A number of curious readers have asked the obvious question: what does the “random journal entry” shown in my previous post read?
There are actually four entries on the two pages depicted, including 8-9 April 1923 and 5-6 April 1924. The entries for 8-9 April 1923 are the longest and most interesting. The entry for 8 April reads: “A very bad gale last night and today till evening and quite cold[.] went out on tide flat to get a Nesodon skull and lower jaws but tide did not go out far enough to uncover it[.] wind was so strong could not walk against it[.] in Afternoon wrapped specimens.” The next entry reads: “Very rainy until noon and cloudy till about 3 P.M. Prospected tide flat and did some wrapping specimens.”

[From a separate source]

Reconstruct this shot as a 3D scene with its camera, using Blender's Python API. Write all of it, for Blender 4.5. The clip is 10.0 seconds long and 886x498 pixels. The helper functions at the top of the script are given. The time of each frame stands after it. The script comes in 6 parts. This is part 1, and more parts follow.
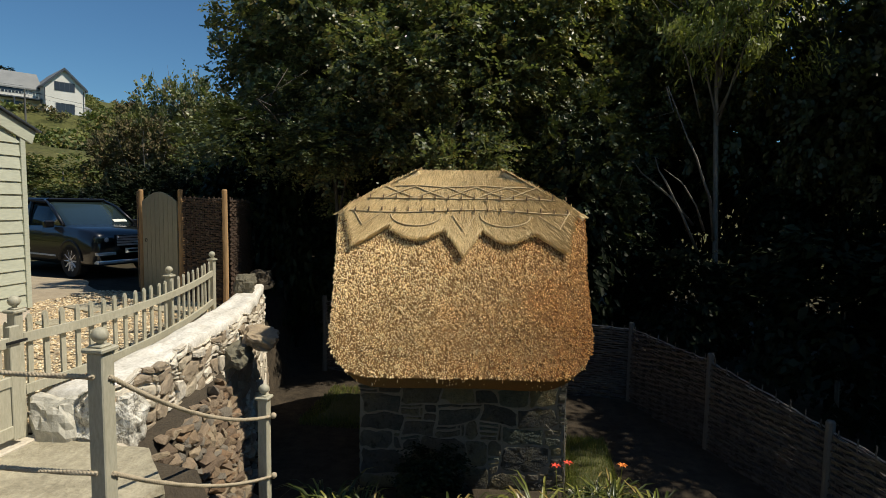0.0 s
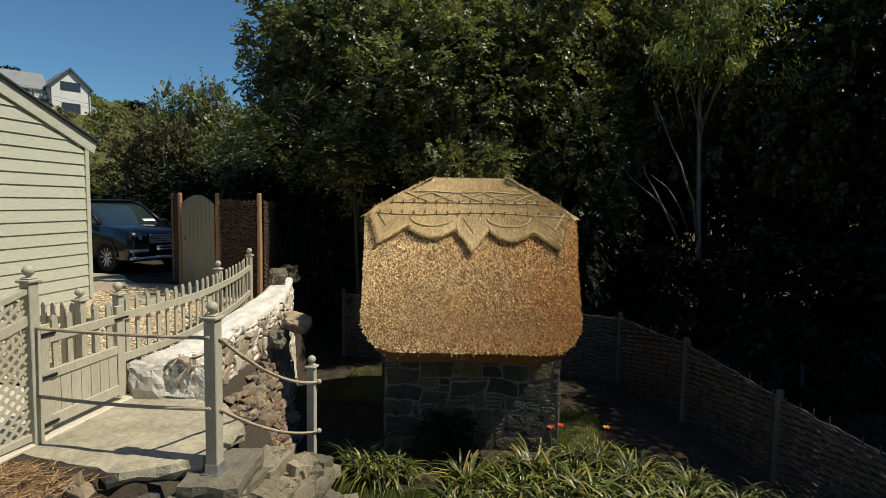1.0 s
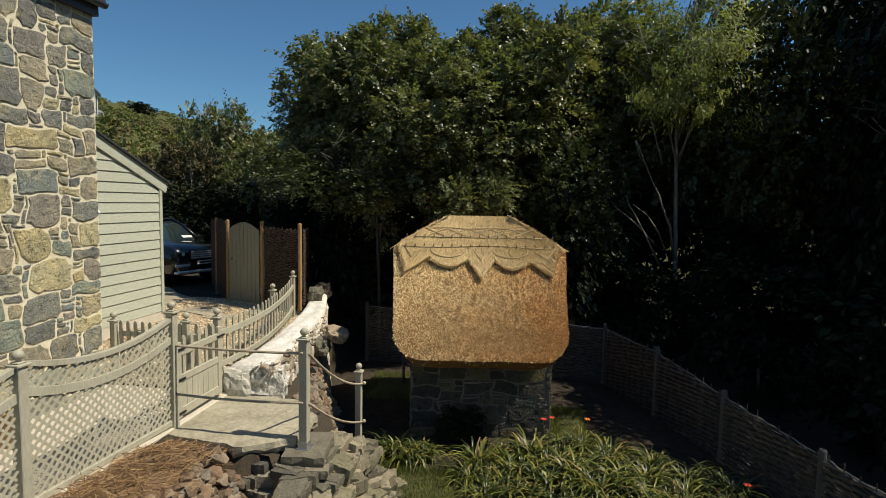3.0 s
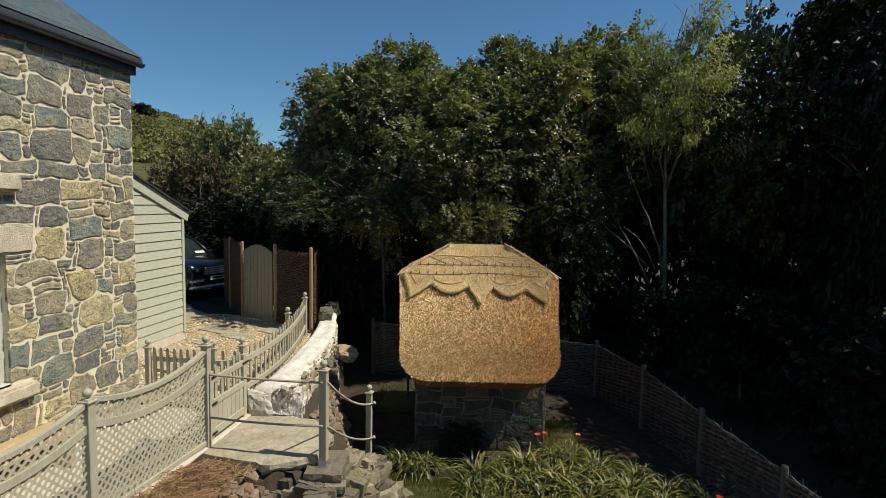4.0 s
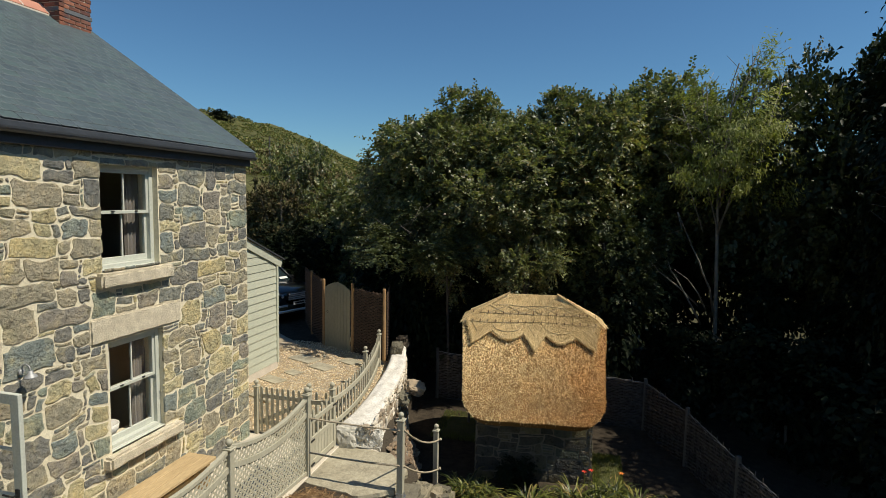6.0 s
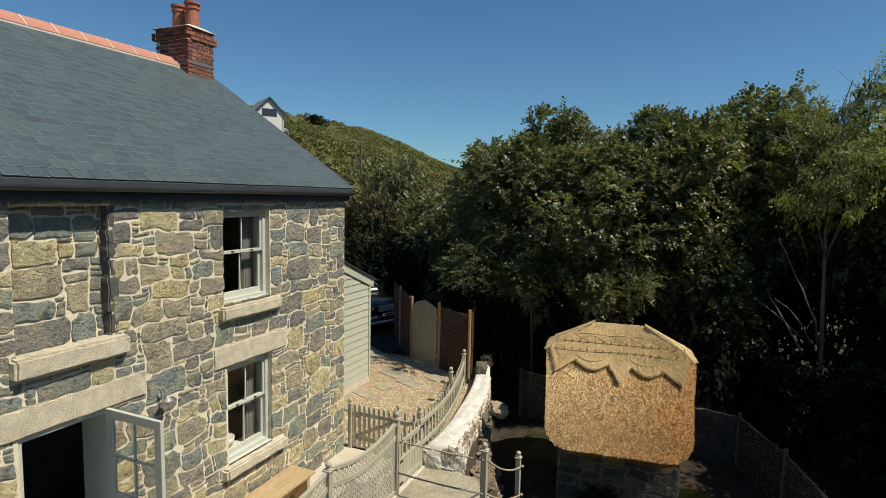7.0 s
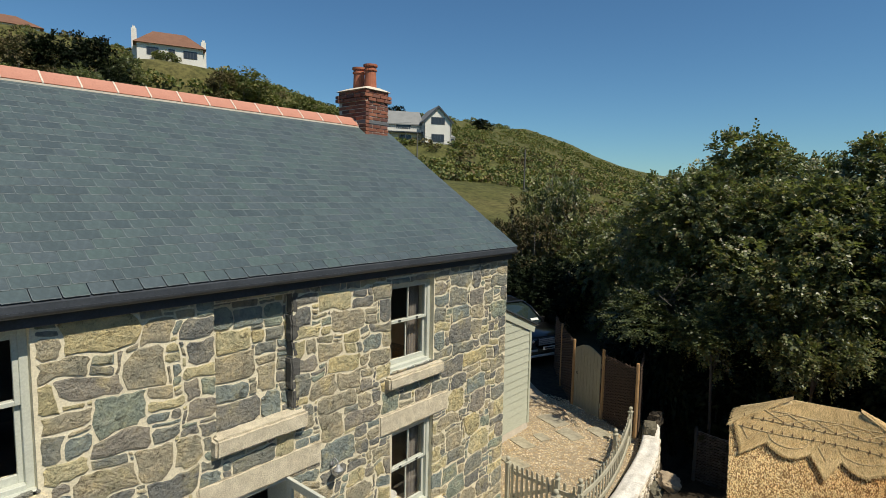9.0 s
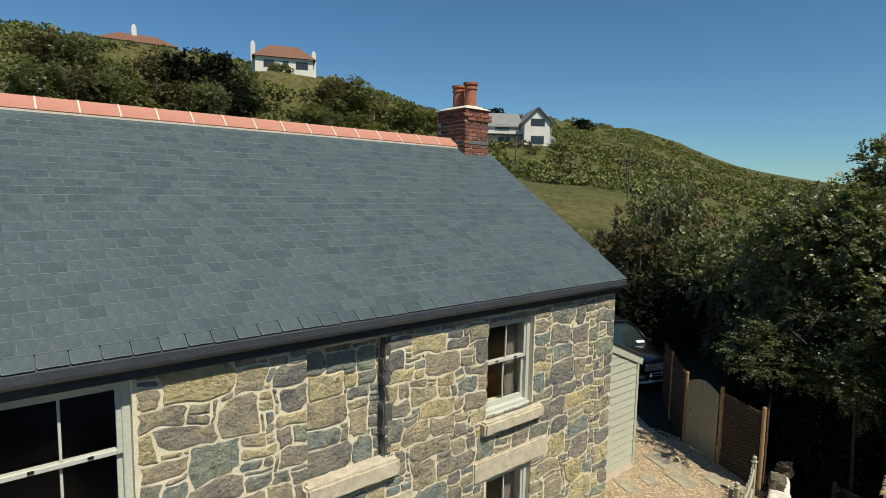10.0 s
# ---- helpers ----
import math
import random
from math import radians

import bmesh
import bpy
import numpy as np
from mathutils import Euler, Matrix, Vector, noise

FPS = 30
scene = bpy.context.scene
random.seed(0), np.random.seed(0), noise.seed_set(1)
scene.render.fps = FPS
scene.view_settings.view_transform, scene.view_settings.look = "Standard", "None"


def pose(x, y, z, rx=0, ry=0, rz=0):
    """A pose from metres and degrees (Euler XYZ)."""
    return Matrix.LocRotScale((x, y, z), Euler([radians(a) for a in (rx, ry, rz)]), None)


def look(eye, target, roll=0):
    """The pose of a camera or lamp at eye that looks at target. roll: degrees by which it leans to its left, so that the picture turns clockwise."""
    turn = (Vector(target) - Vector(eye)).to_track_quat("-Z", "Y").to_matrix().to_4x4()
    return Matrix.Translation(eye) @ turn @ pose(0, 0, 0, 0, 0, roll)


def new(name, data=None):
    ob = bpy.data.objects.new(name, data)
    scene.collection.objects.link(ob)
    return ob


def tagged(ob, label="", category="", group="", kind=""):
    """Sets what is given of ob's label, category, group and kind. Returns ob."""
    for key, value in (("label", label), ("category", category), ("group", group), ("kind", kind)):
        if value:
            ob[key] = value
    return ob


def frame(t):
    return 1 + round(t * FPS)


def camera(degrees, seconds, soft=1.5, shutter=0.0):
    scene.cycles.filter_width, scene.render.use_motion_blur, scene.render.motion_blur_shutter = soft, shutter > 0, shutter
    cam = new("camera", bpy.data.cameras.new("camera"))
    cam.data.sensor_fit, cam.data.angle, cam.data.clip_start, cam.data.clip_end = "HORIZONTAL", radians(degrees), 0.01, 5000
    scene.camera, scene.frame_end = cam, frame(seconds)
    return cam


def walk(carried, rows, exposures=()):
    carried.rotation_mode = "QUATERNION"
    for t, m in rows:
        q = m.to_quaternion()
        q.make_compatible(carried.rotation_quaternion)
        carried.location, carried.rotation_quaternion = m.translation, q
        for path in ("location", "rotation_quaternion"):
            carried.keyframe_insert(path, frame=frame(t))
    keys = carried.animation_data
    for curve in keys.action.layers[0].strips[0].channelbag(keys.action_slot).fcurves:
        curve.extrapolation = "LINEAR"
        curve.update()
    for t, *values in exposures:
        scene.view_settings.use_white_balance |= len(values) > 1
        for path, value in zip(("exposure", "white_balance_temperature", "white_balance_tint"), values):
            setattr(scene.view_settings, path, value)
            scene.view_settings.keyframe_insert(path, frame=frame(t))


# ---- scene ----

This is no tall tale. Abbott was then encamped near the Rio Coyle, on the southeastern coast of Patagonia, and working in the mid-Miocene Santa Cruz beds. Anyone who has worked in this windy place will recognize the difficulties Abbott regales! Elmer S. Riggs, leader of the expedition, describes this weather vividly in an entry in his own journal with no date. He writes: “So strong…was wind pressure that men could not stand against it on the beach. Repeatedly we were dashed against rocks, caps and glasses blown away. Rocks were loosened from the cliffs and endangered our heads in the fall.”
Nesodon, now extinct, was a large-bodied notoungulate mammal endemic to South America. It was one of the more common Santa Cruz animals.

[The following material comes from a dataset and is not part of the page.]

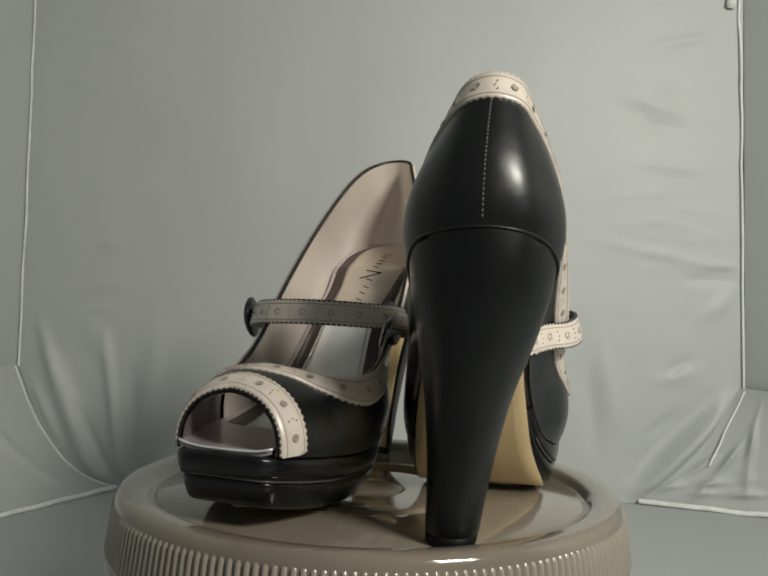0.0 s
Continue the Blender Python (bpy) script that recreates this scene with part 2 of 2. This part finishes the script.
        big = max(3, round(length / (0.0335 * S)))
        for k in range(big):
            x = length * (k + 0.5) / big
            hole(x, width * 0.48, 0.0017)
            for dx, dd in ((0.47, 0.36), (0.53, 0.52), (0.47, 0.66)):
                hole(x + dx * length / big, width * dd, 0.00045)
        part("punchwork", ho, HOLE, ribbon)

    loop = [at(top_at(i / 5)) for i in range(-60, 60)]
    band("topline_trim", loop, lambda p: down_from(p), 0.033, True)
    arch = [at(upper_at(-14.9, w)) for w in [j / 24 for j in range(25)]] + [at(upper_at(14.9, w)) for w in [j / 24 for j in range(23, -1, -1)]]
    band("toe_trim", arch, lambda p: p + Vector((-0.05, 0, 0)), 0.034, False)
    ed = bmesh.new()
    tube(ed, [skin(p, -0.0010)[0] for p in loop], 0.0012, 6, True)
    part("topline_binding", ed, PIPING, root, "black rolled binding")
    ed = bmesh.new()
    tube(ed, [skin(p, -0.0008)[0] + Vector((0.0006, 0, 0)) for p in arch], 0.0008, 6)
    part("toe_binding", ed, PIPING, root, "black rolled binding")
    sm = bmesh.new()
    back = [upper_at(0, 0.04 + 0.84 * k / 30) for k in range(31)]
    for k in range(30):
        a, b = skin(at(back[k]), -0.00005)[0], skin(at(back[k + 1]), -0.00005)[0]
        tube(sm, [a, a.lerp(b, 0.68)], 0.00045, 6)
    part("back_seam", sm, PALE_THREAD, root, "pale saddle stitches down the back seam")

    # insole, sock and foil
    def floor_at(s, f, lift):
        a, b = foot_at(s), foot_at(-s)
        p = a * (0.5 + f / 2) + b * (0.5 - f / 2)
        ease = min(max((s - 6.5) / 6.0, 0), 1)
        pad_up = 0.019 * (1 - ease * ease * (3 - 2 * ease)) + 0.009 * max(0.0, math.sin(math.pi * min(max((s - 4.5) / 8.5, 0), 1)))
        p[2] = FEATHER_Z(p[0]) + 0.004 + lift + pad_up + 0.006 * f ** 4
        return at(p)
    fl = bmesh.new()
    lines_ = [[floor_at(s, f, 0.0) for f in [k / 8 * 0.97 for k in range(-8, 9)]] for s in [0.4 + 14.6 * i / 60 for i in range(61)]]
    for ahead, drop, squeeze in ((0.0010, 0.0003, 0.95), (0.0014, 0.0012, 0.94), (0.0014, 0.0024, 0.94)):
        lines_.append([Vector((p.x + ahead, p.y * squeeze, p.z - drop)) for p in lines_[60]])
    grid(fl, lines_)
    insole = part("insole", fl, INSOLE, root, "mauve metallic insole")
    lip = bmesh.new()
    tube(lip, [p + Vector((0.0008, 0, 0.0001)) for p in lines_[-3]], 0.0006, 8)
    part("insole_lip", lip, FOIL, insole, "bright silver lip of the insole")

    def pad(name, s0, s1, w0, w1, mat, lift, label, tip=0.0, fade=True):
        pb = bmesh.new()
        rows = []
        for i in range(49):
            s = s0 + (s1 - s0) * i / 48
            w = w0 + (w1 - w0) * i / 48
            up = lift * (min(1.0, (48 - i) / 16 + 0.05) if fade else 1.0)
            if tip:
                w *= min(1.0, math.sqrt(max(1 - (1 - i / 48 / tip) ** 2, 0.02))) if i / 48 < tip else 1.0
            rows.append([floor_at(s, w, up - 0.006)] + [floor_at(s, w * f, up * (1 - 0.25 * f ** 6)) for f in [k / 6 for k in range(6, -7, -1)]] + [floor_at(s, -w, up - 0.006)])
        if fade:
            rows.append([floor_at(s1 + 0.06, w1 * f, lift * 0.03) for f in [1] + [k / 6 for k in range(6, -7, -1)] + [-1]])
            rows.append([floor_at(s1 + 0.09, w1 * f, -0.003) for f in [1] + [k / 6 for k in range(6, -7, -1)] + [-1]])
        grid(pb, rows)
        return part(name, finish(pb, 1e-6), mat, root, label)
    pad("sock_edge", 2.45, 10.5, 0.86, 0.86, DARK_EDGE, 0.0075, "dark brown padded edge", 0.25)
    pad("sock", 2.75, 6.6, 0.68, 0.62, SOCK, 0.0105, "beige satin heel sock", 0.4, False)
    pad("foil_pad", 6.5, 10.5, 0.62, 0.58, FOIL, 0.0108, "silver padded footbed")
    for sgn in (1, -1):
        st = bmesh.new()
        tube(st, [floor_at(6.7 + 2.2 * k / 40, sgn * 0.53, 0.0108) for k in range(41)], 0.0003, 4)
        part("footbed_stitching", st, THREAD, root)
    # worn lettering: bars of the script's size, along the sock
    le = bmesh.new()
    for k in range(11):
        if k == 5:
            continue
        s = 4.0 + 2.5 * k / 10
        tube(le, [floor_at(s, 0.07, 0.0109), floor_at(s + 0.07, -0.09, 0.0111)], 0.0003, 4)
    tube(le, [floor_at(5.2, 0.16, 0.0110), floor_at(5.3, -0.22, 0.0112)], 0.0004, 4)
    tube(le, [floor_at(5.3, -0.22, 0.0112), floor_at(5.5, 0.24, 0.0110)], 0.0004, 4)
    part("script_mark", le, DARK_EDGE, root, "illegible dark script mark")

    mk = bmesh.new()
    for line in range(3):
        for k in range(4 - line % 2):
            s0 = 9.3 + 0.14 * k + 0.02 * line
            w0 = 0.84 - 0.09 * line
            tube(mk, [skin(at(upper_at(s0, w0)), -0.0026)[0], skin(at(upper_at(s0 + 0.09, w0)), -0.0026)[0]], 0.0002, 4)
    part("size_mark", mk, DARK_EDGE, root, "illegible printed size mark")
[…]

I was happy to see the new picture Paul. Do you mind if I copy and save to put on my ancestry page? I have not even read the whole diary, but one page I remember reading where he tells about finding someones glasses after a wind storm. What were the changes of that? Thanks again for the picture.
No problem. I also have another picture of Abbott in the field in Canada. I’ll send that to you when I get the manuscript finished. Stay tuned. Also, the incident with Elmer’s eyeglasses happened about this same time and is referred to in the other journal entry.
bad pun but great reading.
I don’t know what you’re referring to, Art. “He who would pun would pick a pocket.”